## start Recorded data

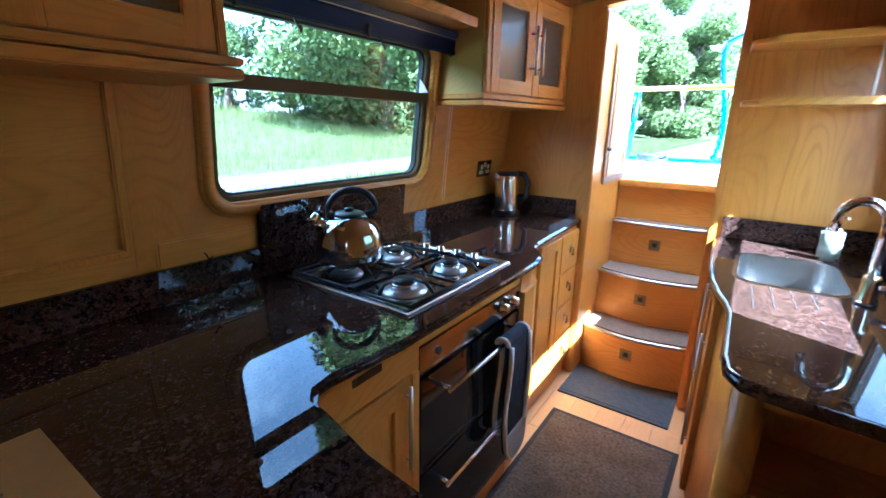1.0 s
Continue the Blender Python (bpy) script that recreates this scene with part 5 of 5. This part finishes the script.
xs_ = [-900.0, -100.0] + [-30 + 1.0 * i for i in range(71)] + [120.0, 900.0]
bm = bmesh.new()
rows_ = []
for x in xs_:
    c_, w_ = lane(x)
    w_ += 0.05 * math.sin(1.9 * x) + 0.03 * math.sin(4.3 * x)
    rows_.append([bm.verts.new((x, y, z)) for y, z in ((c_ - w_, 0.79), (c_ - w_ + 0.12, 0.812), (c_ + w_ - 0.12, 0.815), (c_ + w_, 0.79))])
for p, q in zip(rows_, rows_[1:]):
    for i in range(3):
        bm.faces.new((p[i], q[i], q[i + 1], p[i + 1]))
ob = part("towpath", bm, PATHWAY)
tagged(ob, "pale gravel towpath through the grass", "path", kind="structure")
ob = part("water", box(-900, 900, -12.0, 0.76, -1.2, 0.35), water_mat())
ob.location.z = -0.65
tagged(ob, "green canal water beside the boat", "water", kind="structure")
ob = part("far_bank", box(-900, 900, -900, -11.9, -1.2, 0.55), GRASS)
tagged(ob, "grassy far bank of the canal", "ground", kind="structure")


def leaf_cloud(rng, centres, count, size):
    """Small folded leaves scattered through clumps."""
    verts, faces = [], []
    for k in range(count):
        c, r = centres[int(rng.integers(len(centres)))]
        v = rng.normal(size=3)
        v /= np.linalg.norm(v)
        p = np.array(c) + v * r * rng.uniform(0.55, 1.05) * np.array((1, 1, 0.8))
        a = rng.normal(size=3)
        a /= np.linalg.norm(a)
        d = np.cross(a, rng.normal(size=3))
        d /= np.linalg.norm(d) + 1e-9
        s = size * rng.uniform(0.6, 1.4)
        i = len(verts)
        verts += [tuple(p - a * s), tuple(p + d * s * 0.55), tuple(p + a * s), tuple(p - d * s * 0.55)]
        faces.append((i, i + 1, i + 2, i + 3))
    me = bpy.data.meshes.new("crown")
    me.from_pydata(verts, [], faces)
    return me


def tree(seed, at, height, spread, low, material, leaves=5200, leaf=0.11):
    rng = np.random.default_rng(seed)
    t = thing("tree", at, "leafy deciduous tree on the canal bank", "tree", "trees along the canal")
    x, y, z = at
    top = Vector((x + rng.uniform(-0.4, 0.4), y, z + height * 0.7))
    bm = tube([(x, y, z - 0.1), (x + 0.1, y, z + height * 0.3), tuple(top)], [0.22, 0.16, 0.05], 8)
    centres = []
    for k in range(22):
        a = rng.uniform(0, math.tau)
        h = low + (height - low) * rng.uniform(0.0, 1.0)
        f = math.sin(math.pi * min(1, max(0.12, (h - low + 0.4) / (height - low + 0.9)))) ** 0.6
        rr = spread * f * rng.uniform(0.35, 0.95)
        c = (x + rr * math.cos(a), y + rr * math.sin(a), z + h)
        centres.append((c, spread * rng.uniform(0.22, 0.42)))
        if k % 3 == 0:
            tube([(x, y, z + max(0.3, h * 0.5)), ((x + c[0]) / 2, (y + c[1]) / 2, z + h * 0.85), c], [0.07, 0.05, 0.015], 5, bm)
    part("trunk", bm, BARK, t)
    me = leaf_cloud(rng, centres, leaves, leaf)
    me.materials.append(material)
    c = new("crown", me)
    c.parent, c.matrix_parent_inverse = t, t.matrix_basis.inverted()
    return t


rng0 = np.random.default_rng(4)
tree(15, (22.5, 6.3, rise(22.5, 6.3)), 10.5, 3.0, 0.5, LEAF, 60000, 0.10)
tree(16, (27.0, 2.6, rise(27.0, 2.6)), 5.6, 2.6, 0.3, LEAF, 50000, 0.09)
tree(11, (9.9, 8.4, rise(9.9, 8.4)), 15.0, 5.2, -0.3, LEAF_D, 85000, 0.095)
tall = tree(12, (20.0, 12.5, rise(20.0, 12.5)), 9.0, 3.4, 0.3, LEAF, 24000, 0.09)
bush = [tree(13, (6.5, 15.0, rise(6.5, 15.0)), 2.7, 1.9, 0.1, LEAF, 13000, 0.06), tree(14, (9.5, 16.5, rise(9.5, 16.5)), 3.0, 2.0, 0.1, LEAF_D, 13000, 0.06)]
for b_ in bush:
    tagged(b_, "low hawthorn bush in the bank hedge", "bush", "hedge bushes")
k = 0
for i, x in enumerate(np.arange(-36.0, 40.0, 2.3)):
    x = float(x) + 0.6 * math.sin(3 * i)
    if 5.0 < x < 11.0:
        continue
    s = 1.0 if -4 < x < 5 else (2.1 if x < -7 else 1.7)
    s *= 0.85 + 0.3 * ((i * 37) % 10) / 10
    copy_thing(bush[i % 2], Matrix.Translation((x, 14.5 + 1.8 * math.sin(1.7 * i), rise(x, 14.5) - 0.05)) @ pose(0, 0, 0, 0, 0, 77 * i) @ Matrix.Diagonal((s, s, s, 1)))
# Last four: unseen trees added on the far bank to shade the canal window.
for i, (x, y, s) in enumerate(((-14, 19, 1.0), (-22, 18, 1.1), (29, 10, 1.0), (36, 4.5, 1.1), (33, 7.5, 0.9), (43, 1.5, 0.8), (48, -3.5, 0.55), (52, -7, 0.6), (40, -16, 1.1), (30, -17, 1.0), (20, -17, 1.1), (50, -14, 1.2), (12, -16.5, 1.2), (5, -17, 1.1), (-3, -16, 1.15), (-11, -17, 1.1))):
    copy_thing(tall, Matrix.Translation((x, y, 0.55 if y < 0 else rise(x, y) - 0.05)) @ pose(0, 0, 0, 0, 0, 61 * i) @ Matrix.Diagonal((s, s, s, 1)))
for i in range(24):
    s = 0.6 + 0.5 * ((i * 29) % 10) / 10
    copy_thing(bush[i % 2], Matrix.Translation((-6.0 + 2.4 * i, -13.6 - 1.2 * math.sin(1.9 * i), 0.5)) @ pose(0, 0, 0, 0, 0, 53 * i) @ Matrix.Diagonal((s, s, s, 1)))
# rough grass on the bank
verts, faces = [], []
for k in range(110000):
    x, y = rng0.uniform(-9, 26), 0.85 + 13 * rng0.uniform(0, 1) ** 1.5
    c_, w_ = lane(x)
    if abs(y - c_) < w_ and rng0.uniform() > 0.12:
        continue
    h, a = rng0.uniform(0.05, 0.16) * (1.6 if y > 4 else 1.0), rng0.uniform(0, math.tau)
    w = 0.005
    i = len(verts)
    lean = rng0.uniform(-0.06, 0.06, 2)
    zg = rise(x, y) - 0.01
    verts += [(x - w * math.cos(a), y - w * math.sin(a), zg), (x + w * math.cos(a), y + w * math.sin(a), zg), (x + lean[0], y + lean[1], zg + h)]
    faces.append((i, i + 1, i + 2))
me = bpy.data.meshes.new("rough_grass")
me.from_pydata(verts, [], faces)
me.materials.append(BLADE)
tagged(new("rough_grass", me), "tall rough grass on the canal bank", "grass", kind="stuff")

# stern deck
ob = part("stern_deck", box(2.205, 3.55, -1.75, 0.05, 0.95, 1.10), CREAM)
tagged(ob, "pale painted stern deck of the boat", "deck", kind="structure")
ob = part("deck_rim", box(3.551, 3.66, -1.75, 0.05, 1.03, 1.135, 0.02), BOATBLUE)
tagged(ob, "blue painted deck edge", "deck", kind="structure")
ob = part("hull", box(-8.2, 4.3, -1.95, 0.2, -0.6, -0.1), HULL)
tagged(ob, "dark painted steel hull", "hull", kind="structure")

# small fixings on the galley wall
solid("wall_hook", warp(lathe([(0.009, 0), (0.009, 0.003), (0.004, 0.004), (0.004, 0.011), (0.006, 0.012)], (0, 0, 0), 16), lambda a, c, h: (0.015 + a, side_a(1.113) - 0.0245 - h, 1.113 + c)), WHITE, "small white round hook on the splashback", "hook")

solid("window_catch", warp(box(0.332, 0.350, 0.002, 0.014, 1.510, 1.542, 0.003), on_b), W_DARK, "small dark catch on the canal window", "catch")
solid("cup_hook", tube([on_a(-0.218, 0.014, 1.032), on_a(-0.218, 0.026, 1.03), on_a(-0.214, 0.030, 1.018), on_a(-0.206, 0.028, 1.012), on_a(-0.20, 0.026, 1.02)], 0.0022, 7), BRONZE, "small dark cup hook on the wall block", "hook", smooth=True)
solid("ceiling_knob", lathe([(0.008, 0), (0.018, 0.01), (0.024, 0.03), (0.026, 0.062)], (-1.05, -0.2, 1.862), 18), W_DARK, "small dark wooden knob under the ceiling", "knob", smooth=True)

# floor planks, long strips butted end to end
plank_mesh = None
for row in range(15):
    y = -1.79 + 0.126 * row
    cuts = [0.6] + [1.2] * 5 + [0.6] if row % 2 else [1.2] * 6
    for k, length in enumerate(cuts):
        x = -5.64 + sum(cuts[:k])
        if plank_mesh is None:
            pk = part("plank", box(0.0006, 1.1994, 0.0007, 0.1253, -0.0175, -0.012, 0.0012, seg=1), W_FLOOR, floor)
            plank_mesh = pk.data
        else:
            pk = new("plank", plank_mesh)
            pk.parent = floor
        pk.location, pk.scale = (x, y, 0), (length / 1.2, 1, 1)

## end Recorded data

_Directions for this task_
Copy nothing but the lines from the top of the material through the line holding "far bank of", exactly as written; omit pictures.

_Solution_
1.0 s
Continue the Blender Python (bpy) script that recreates this scene with part 5 of 5. This part finishes the script.
xs_ = [-900.0, -100.0] + [-30 + 1.0 * i for i in range(71)] + [120.0, 900.0]
bm = bmesh.new()
rows_ = []
for x in xs_:
    c_, w_ = lane(x)
    w_ += 0.05 * math.sin(1.9 * x) + 0.03 * math.sin(4.3 * x)
    rows_.append([bm.verts.new((x, y, z)) for y, z in ((c_ - w_, 0.79), (c_ - w_ + 0.12, 0.812), (c_ + w_ - 0.12, 0.815), (c_ + w_, 0.79))])
for p, q in zip(rows_, rows_[1:]):
    for i in range(3):
        bm.faces.new((p[i], q[i], q[i + 1], p[i + 1]))
ob = part("towpath", bm, PATHWAY)
tagged(ob, "pale gravel towpath through the grass", "path", kind="structure")
ob = part("water", box(-900, 900, -12.0, 0.76, -1.2, 0.35), water_mat())
ob.location.z = -0.65
tagged(ob, "green canal water beside the boat", "water", kind="structure")
ob = part("far_bank", box(-900, 900, -900, -11.9, -1.2, 0.55), GRASS)
tagged(ob, "grassy far bank of the canal", "ground", kind="structure")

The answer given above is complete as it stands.